• _TASK GOAL_:
Type out the complete listing below word for word, without its pictures.

start DATASET EXTRACT

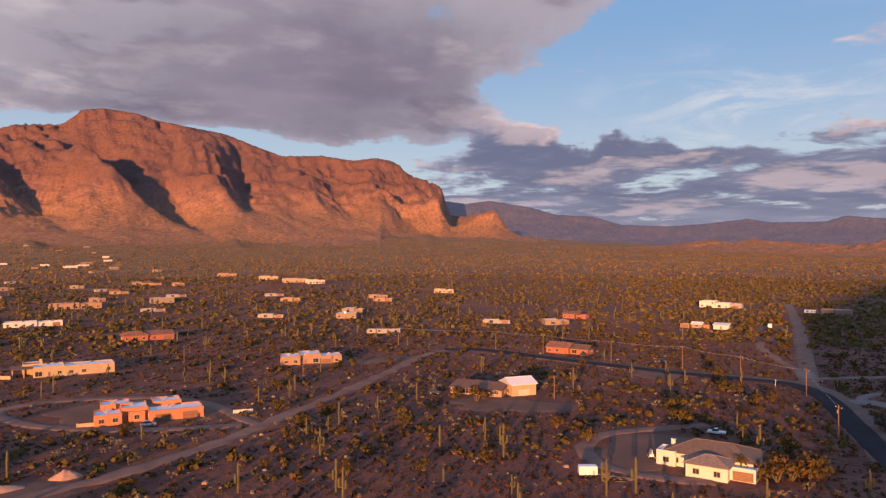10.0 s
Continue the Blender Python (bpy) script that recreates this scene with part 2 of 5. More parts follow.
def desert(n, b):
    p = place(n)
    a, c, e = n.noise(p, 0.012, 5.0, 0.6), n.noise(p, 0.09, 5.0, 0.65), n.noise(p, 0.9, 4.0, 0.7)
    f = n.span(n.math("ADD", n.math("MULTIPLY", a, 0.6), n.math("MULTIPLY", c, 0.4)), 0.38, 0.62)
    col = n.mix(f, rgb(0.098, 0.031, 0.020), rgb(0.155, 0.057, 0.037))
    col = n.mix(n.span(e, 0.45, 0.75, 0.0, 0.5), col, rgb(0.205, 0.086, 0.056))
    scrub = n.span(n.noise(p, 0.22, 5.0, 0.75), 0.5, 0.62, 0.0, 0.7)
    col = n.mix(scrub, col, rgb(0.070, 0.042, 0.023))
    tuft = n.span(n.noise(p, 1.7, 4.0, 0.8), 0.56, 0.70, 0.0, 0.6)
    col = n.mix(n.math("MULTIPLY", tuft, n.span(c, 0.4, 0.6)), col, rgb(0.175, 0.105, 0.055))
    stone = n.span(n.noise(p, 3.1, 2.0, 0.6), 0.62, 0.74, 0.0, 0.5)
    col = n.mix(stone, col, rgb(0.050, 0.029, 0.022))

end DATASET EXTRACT

• _SOLUTION TO THE EXERCISE_:
10.0 s
Continue the Blender Python (bpy) script that recreates this scene with part 2 of 5. More parts follow.
def desert(n, b):
    p = place(n)
    a, c, e = n.noise(p, 0.012, 5.0, 0.6), n.noise(p, 0.09, 5.0, 0.65), n.noise(p, 0.9, 4.0, 0.7)
    f = n.span(n.math("ADD", n.math("MULTIPLY", a, 0.6), n.math("MULTIPLY", c, 0.4)), 0.38, 0.62)
    col = n.mix(f, rgb(0.098, 0.031, 0.020), rgb(0.155, 0.057, 0.037))
    col = n.mix(n.span(e, 0.45, 0.75, 0.0, 0.5), col, rgb(0.205, 0.086, 0.056))
    scrub = n.span(n.noise(p, 0.22, 5.0, 0.75), 0.5, 0.62, 0.0, 0.7)
    col = n.mix(scrub, col, rgb(0.070, 0.042, 0.023))
    tuft = n.span(n.noise(p, 1.7, 4.0, 0.8), 0.56, 0.70, 0.0, 0.6)
    col = n.mix(n.math("MULTIPLY", tuft, n.span(c, 0.4, 0.6)), col, rgb(0.175, 0.105, 0.055))
    stone = n.span(n.noise(p, 3.1, 2.0, 0.6), 0.62, 0.74, 0.0, 0.5)
    col = n.mix(stone, col, rgb(0.050, 0.029, 0.022))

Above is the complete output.